===== Given data
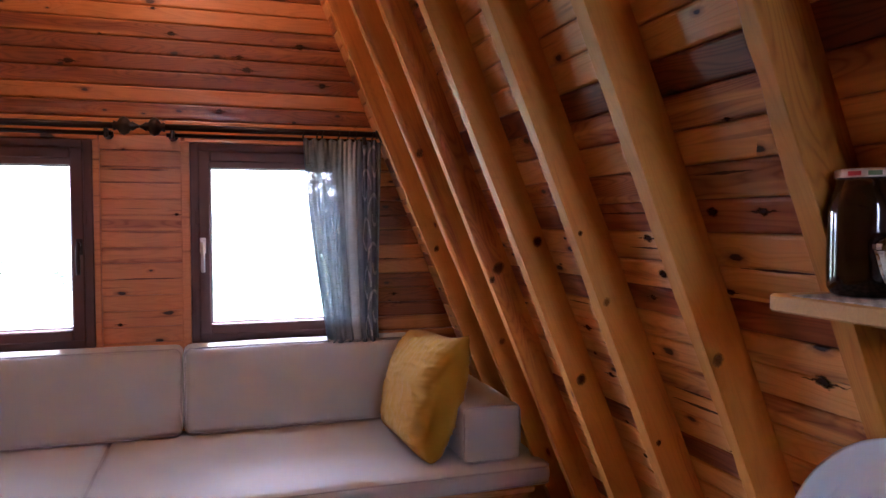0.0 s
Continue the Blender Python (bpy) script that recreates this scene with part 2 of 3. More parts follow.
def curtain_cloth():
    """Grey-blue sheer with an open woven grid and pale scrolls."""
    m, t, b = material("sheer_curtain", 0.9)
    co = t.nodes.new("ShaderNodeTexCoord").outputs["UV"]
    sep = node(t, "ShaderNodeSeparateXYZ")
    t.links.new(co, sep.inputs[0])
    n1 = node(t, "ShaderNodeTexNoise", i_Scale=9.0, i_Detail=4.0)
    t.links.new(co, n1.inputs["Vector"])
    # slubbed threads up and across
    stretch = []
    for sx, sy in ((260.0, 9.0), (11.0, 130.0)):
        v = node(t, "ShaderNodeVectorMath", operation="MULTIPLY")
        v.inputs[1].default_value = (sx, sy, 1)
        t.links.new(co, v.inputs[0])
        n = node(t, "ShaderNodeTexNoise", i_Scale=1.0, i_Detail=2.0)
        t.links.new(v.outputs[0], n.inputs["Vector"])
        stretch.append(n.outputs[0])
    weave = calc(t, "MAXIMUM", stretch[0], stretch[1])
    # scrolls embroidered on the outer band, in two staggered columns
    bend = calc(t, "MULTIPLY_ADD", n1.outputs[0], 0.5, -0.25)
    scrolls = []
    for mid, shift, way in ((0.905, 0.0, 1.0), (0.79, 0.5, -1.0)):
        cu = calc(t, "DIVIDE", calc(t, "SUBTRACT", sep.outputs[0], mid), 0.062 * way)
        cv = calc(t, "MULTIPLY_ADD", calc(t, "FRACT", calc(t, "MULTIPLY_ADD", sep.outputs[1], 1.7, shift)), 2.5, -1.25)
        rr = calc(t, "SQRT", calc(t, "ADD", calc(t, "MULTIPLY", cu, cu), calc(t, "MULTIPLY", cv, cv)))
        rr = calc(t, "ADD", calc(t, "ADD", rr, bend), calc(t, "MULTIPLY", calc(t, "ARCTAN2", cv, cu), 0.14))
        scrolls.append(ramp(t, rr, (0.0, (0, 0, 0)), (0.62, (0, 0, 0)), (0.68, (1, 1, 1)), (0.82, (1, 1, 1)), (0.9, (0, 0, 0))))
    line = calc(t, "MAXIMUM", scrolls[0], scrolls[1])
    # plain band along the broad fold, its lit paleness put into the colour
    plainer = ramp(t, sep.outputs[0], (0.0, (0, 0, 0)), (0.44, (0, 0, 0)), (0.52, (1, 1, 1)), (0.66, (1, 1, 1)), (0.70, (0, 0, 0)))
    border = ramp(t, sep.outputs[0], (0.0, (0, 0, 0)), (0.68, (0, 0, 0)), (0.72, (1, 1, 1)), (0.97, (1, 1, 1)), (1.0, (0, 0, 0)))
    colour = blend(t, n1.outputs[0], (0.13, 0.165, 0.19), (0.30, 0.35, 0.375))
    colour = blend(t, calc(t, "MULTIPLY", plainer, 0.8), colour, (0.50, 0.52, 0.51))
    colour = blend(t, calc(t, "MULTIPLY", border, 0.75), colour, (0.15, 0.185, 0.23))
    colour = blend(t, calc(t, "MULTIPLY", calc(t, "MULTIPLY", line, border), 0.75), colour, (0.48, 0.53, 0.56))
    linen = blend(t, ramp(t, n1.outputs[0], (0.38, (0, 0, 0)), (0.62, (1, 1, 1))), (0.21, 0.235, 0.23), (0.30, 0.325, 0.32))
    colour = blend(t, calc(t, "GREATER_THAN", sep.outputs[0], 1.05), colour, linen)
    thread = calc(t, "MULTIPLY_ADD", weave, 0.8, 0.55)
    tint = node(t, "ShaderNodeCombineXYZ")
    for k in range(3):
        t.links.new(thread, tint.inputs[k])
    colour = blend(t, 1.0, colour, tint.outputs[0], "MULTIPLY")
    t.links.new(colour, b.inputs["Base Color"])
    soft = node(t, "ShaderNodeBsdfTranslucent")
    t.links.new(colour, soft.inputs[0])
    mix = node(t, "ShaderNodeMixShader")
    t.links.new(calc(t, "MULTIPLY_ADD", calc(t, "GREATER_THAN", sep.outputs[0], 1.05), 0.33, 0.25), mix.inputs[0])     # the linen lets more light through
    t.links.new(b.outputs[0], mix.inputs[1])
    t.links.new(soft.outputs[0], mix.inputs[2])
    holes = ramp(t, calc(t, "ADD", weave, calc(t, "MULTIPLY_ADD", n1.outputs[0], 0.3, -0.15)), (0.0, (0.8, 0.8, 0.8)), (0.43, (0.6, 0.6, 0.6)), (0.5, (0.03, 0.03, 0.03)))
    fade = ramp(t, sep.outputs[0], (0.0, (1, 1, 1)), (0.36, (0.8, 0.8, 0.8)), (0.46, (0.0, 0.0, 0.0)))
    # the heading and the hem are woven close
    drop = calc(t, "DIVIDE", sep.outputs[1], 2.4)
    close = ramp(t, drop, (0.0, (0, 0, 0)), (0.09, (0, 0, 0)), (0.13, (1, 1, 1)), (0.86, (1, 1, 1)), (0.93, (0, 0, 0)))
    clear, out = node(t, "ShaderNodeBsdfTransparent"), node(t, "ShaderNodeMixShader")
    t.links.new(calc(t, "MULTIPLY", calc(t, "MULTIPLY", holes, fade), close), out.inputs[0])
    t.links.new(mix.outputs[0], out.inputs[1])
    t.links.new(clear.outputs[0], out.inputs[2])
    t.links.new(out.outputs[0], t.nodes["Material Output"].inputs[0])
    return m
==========
Written exercise: Repeat the material above in full and exactly, apart from the pictures.

Exercise output:
0.0 s
Continue the Blender Python (bpy) script that recreates this scene with part 2 of 3. More parts follow.
def curtain_cloth():
    """Grey-blue sheer with an open woven grid and pale scrolls."""
    m, t, b = material("sheer_curtain", 0.9)
    co = t.nodes.new("ShaderNodeTexCoord").outputs["UV"]
    sep = node(t, "ShaderNodeSeparateXYZ")
    t.links.new(co, sep.inputs[0])
    n1 = node(t, "ShaderNodeTexNoise", i_Scale=9.0, i_Detail=4.0)
    t.links.new(co, n1.inputs["Vector"])
    # slubbed threads up and across
    stretch = []
    for sx, sy in ((260.0, 9.0), (11.0, 130.0)):
        v = node(t, "ShaderNodeVectorMath", operation="MULTIPLY")
        v.inputs[1].default_value = (sx, sy, 1)
        t.links.new(co, v.inputs[0])
        n = node(t, "ShaderNodeTexNoise", i_Scale=1.0, i_Detail=2.0)
        t.links.new(v.outputs[0], n.inputs["Vector"])
        stretch.append(n.outputs[0])
    weave = calc(t, "MAXIMUM", stretch[0], stretch[1])
    # scrolls embroidered on the outer band, in two staggered columns
    bend = calc(t, "MULTIPLY_ADD", n1.outputs[0], 0.5, -0.25)
    scrolls = []
    for mid, shift, way in ((0.905, 0.0, 1.0), (0.79, 0.5, -1.0)):
        cu = calc(t, "DIVIDE", calc(t, "SUBTRACT", sep.outputs[0], mid), 0.062 * way)
        cv = calc(t, "MULTIPLY_ADD", calc(t, "FRACT", calc(t, "MULTIPLY_ADD", sep.outputs[1], 1.7, shift)), 2.5, -1.25)
        rr = calc(t, "SQRT", calc(t, "ADD", calc(t, "MULTIPLY", cu, cu), calc(t, "MULTIPLY", cv, cv)))
        rr = calc(t, "ADD", calc(t, "ADD", rr, bend), calc(t, "MULTIPLY", calc(t, "ARCTAN2", cv, cu), 0.14))
        scrolls.append(ramp(t, rr, (0.0, (0, 0, 0)), (0.62, (0, 0, 0)), (0.68, (1, 1, 1)), (0.82, (1, 1, 1)), (0.9, (0, 0, 0))))
    line = calc(t, "MAXIMUM", scrolls[0], scrolls[1])
    # plain band along the broad fold, its lit paleness put into the colour
    plainer = ramp(t, sep.outputs[0], (0.0, (0, 0, 0)), (0.44, (0, 0, 0)), (0.52, (1, 1, 1)), (0.66, (1, 1, 1)), (0.70, (0, 0, 0)))
    border = ramp(t, sep.outputs[0], (0.0, (0, 0, 0)), (0.68, (0, 0, 0)), (0.72, (1, 1, 1)), (0.97, (1, 1, 1)), (1.0, (0, 0, 0)))
    colour = blend(t, n1.outputs[0], (0.13, 0.165, 0.19), (0.30, 0.35, 0.375))
    colour = blend(t, calc(t, "MULTIPLY", plainer, 0.8), colour, (0.50, 0.52, 0.51))
    colour = blend(t, calc(t, "MULTIPLY", border, 0.75), colour, (0.15, 0.185, 0.23))
    colour = blend(t, calc(t, "MULTIPLY", calc(t, "MULTIPLY", line, border), 0.75), colour, (0.48, 0.53, 0.56))
    linen = blend(t, ramp(t, n1.outputs[0], (0.38, (0, 0, 0)), (0.62, (1, 1, 1))), (0.21, 0.235, 0.23), (0.30, 0.325, 0.32))
    colour = blend(t, calc(t, "GREATER_THAN", sep.outputs[0], 1.05), colour, linen)
    thread = calc(t, "MULTIPLY_ADD", weave, 0.8, 0.55)
    tint = node(t, "ShaderNodeCombineXYZ")
    for k in range(3):
        t.links.new(thread, tint.inputs[k])
    colour = blend(t, 1.0, colour, tint.outputs[0], "MULTIPLY")
    t.links.new(colour, b.inputs["Base Color"])
    soft = node(t, "ShaderNodeBsdfTranslucent")
    t.links.new(colour, soft.inputs[0])
    mix = node(t, "ShaderNodeMixShader")
    t.links.new(calc(t, "MULTIPLY_ADD", calc(t, "GREATER_THAN", sep.outputs[0], 1.05), 0.33, 0.25), mix.inputs[0])     # the linen lets more light through
    t.links.new(b.outputs[0], mix.inputs[1])
    t.links.new(soft.outputs[0], mix.inputs[2])
    holes = ramp(t, calc(t, "ADD", weave, calc(t, "MULTIPLY_ADD", n1.outputs[0], 0.3, -0.15)), (0.0, (0.8, 0.8, 0.8)), (0.43, (0.6, 0.6, 0.6)), (0.5, (0.03, 0.03, 0.03)))
    fade = ramp(t, sep.outputs[0], (0.0, (1, 1, 1)), (0.36, (0.8, 0.8, 0.8)), (0.46, (0.0, 0.0, 0.0)))
    # the heading and the hem are woven close
    drop = calc(t, "DIVIDE", sep.outputs[1], 2.4)
    close = ramp(t, drop, (0.0, (0, 0, 0)), (0.09, (0, 0, 0)), (0.13, (1, 1, 1)), (0.86, (1, 1, 1)), (0.93, (0, 0, 0)))
    clear, out = node(t, "ShaderNodeBsdfTransparent"), node(t, "ShaderNodeMixShader")
    t.links.new(calc(t, "MULTIPLY", calc(t, "MULTIPLY", holes, fade), close), out.inputs[0])
    t.links.new(mix.outputs[0], out.inputs[1])
    t.links.new(clear.outputs[0], out.inputs[2])
    t.links.new(out.outputs[0], t.nodes["Material Output"].inputs[0])
    return m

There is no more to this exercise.